Last week Professor Peninno was given the 2015 Artist Fellowship Award from The New Jersey State Council on the Arts. The award is based on an “independent peer panel assessment of the artistic quality taken from work samples submitted by individual New Jersey artists.” The award is divided up into categories and certain categories are given awards each year. This year included crafts, photography, and playwriting. Dr. Peninno is one of seven artists who received an award in playwriting this year. The process allows an entree to submit his or her work anonymously, while it is anonymously critiqued by a practiced person of that category.

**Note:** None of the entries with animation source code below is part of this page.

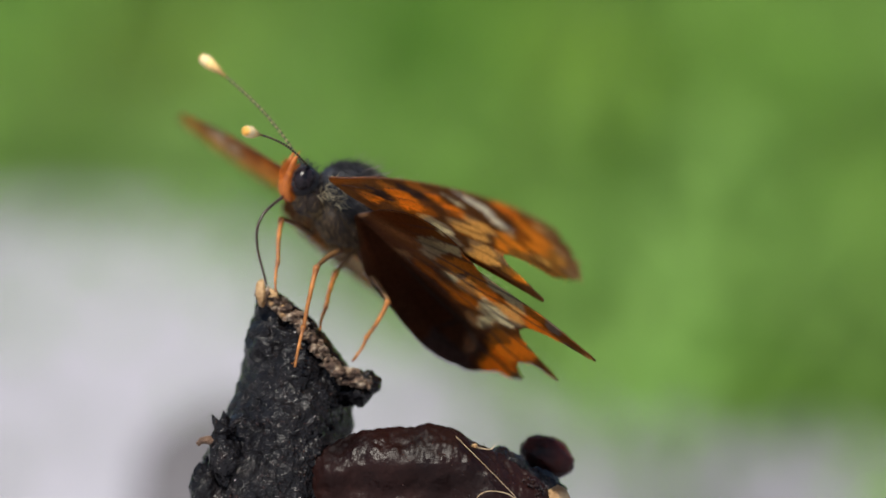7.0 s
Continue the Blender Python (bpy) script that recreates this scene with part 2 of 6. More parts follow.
def build_ground():
    """One sheet to the horizon, finer near the stub and gently uneven."""
    steps = sorted({s * v for s in (-1, 1) for v in (0, 0.15, 0.3, 0.5, 0.75, 1, 1.4, 2, 3, 5, 9, 20, 60, 200, 600, 1500)})
    n = len(steps)
    verts = [(x, y + 0.3, 0.012 * noise.noise((x * 1.7, y * 1.7, 0)) * min(1, math.hypot(x, y) / 0.5)) for y in steps for x in steps]
    faces = [(j * n + i, j * n + i + 1, (j + 1) * n + i + 1, (j + 1) * n + i) for j in range(n - 1) for i in range(n - 1)]
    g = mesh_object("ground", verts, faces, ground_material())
    tagged(g, "pale grey gravel beside green meadow turf", "ground", kind="structure")


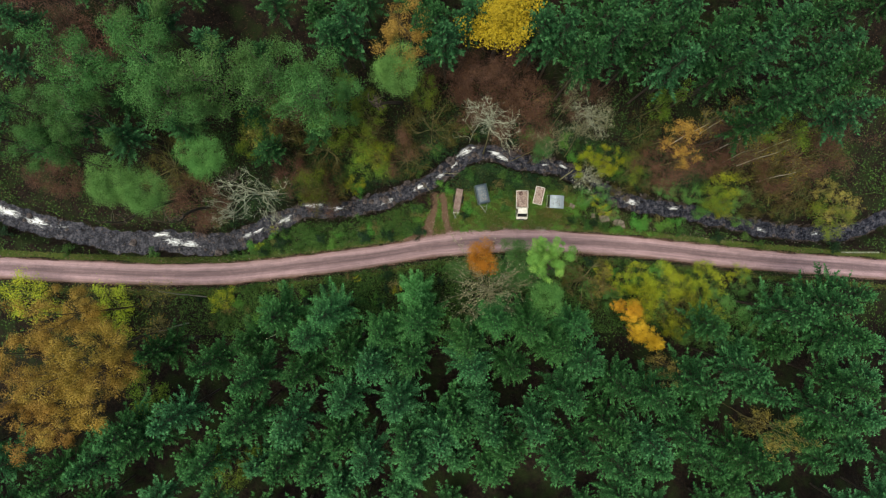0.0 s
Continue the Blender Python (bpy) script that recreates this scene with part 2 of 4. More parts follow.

Dr. Peninno submitted a full-length play entitled Of Privilege and Property which takes place in 1741, during the time of a possible slave revolt in New York City. He says, “It explores underlying historic causes of racial and class conflict in that nation.”
This is Peninno’s second time winning the award after receiving it in 2005 from the council. He has also received the Fulbright Scholar award in 2008 for teaching Literature and Theater at Kadir Has University in Istanbul and an OOBR award for directing “A Soldier’s Death”.
Peninno studied English at Columbia where he received his M.F.A. in Playwriting and went on to get his Ph.D at London University. He currently teaches multiple literature and drama classes at Stevens including Shakespeare, American Culture, Western Literature, Modern Drama, and more. Peninno has also written and published multiple plays such as “Forgeries of Jealousy”, “Howard Hopped the A-Train”, and “The Story of an Unknown Man”.
The Council chair Elizabeth Mattson said, “We are extremely proud of these talented artists. They represent the best of the best of our state’s diverse and dynamic artistic community.” And it is indeed a great honor to be recognized, especially in the arts community.
“Working in any field in arts and entertainment is extremely difficult”, Peninno says, “An artist often finds it difficult to make ends meet, has a great deal of competition from other talented practitioners, and struggles on a daily basis to be seen. It takes a great deal of patience, fortitude, faith in one’s self, stubbornness, and, yes, a little bit of luck. So, of course, it is extremely gratifying to be recognized for all one’s hard work by one’s home state.
The State of New Jersey believes that art adds to the quality of life of its citizens, and I am being acknowledged for my small part in helping to maintain that quality of life. That is extremely humbling. Further, that I teach literature and theatre here at Stevens — which serves a global community but is still very engaged in maintaining the quality of life of New Jersey residents (witness the recent decision by NJ Transit in selecting Stevens for flood research) and welcomes a large proportion of its undergraduate student body from New Jersey — heightens my sense of responsibility and service to the people of New Jersey. And so my feelings of gratitude are doubled as well.”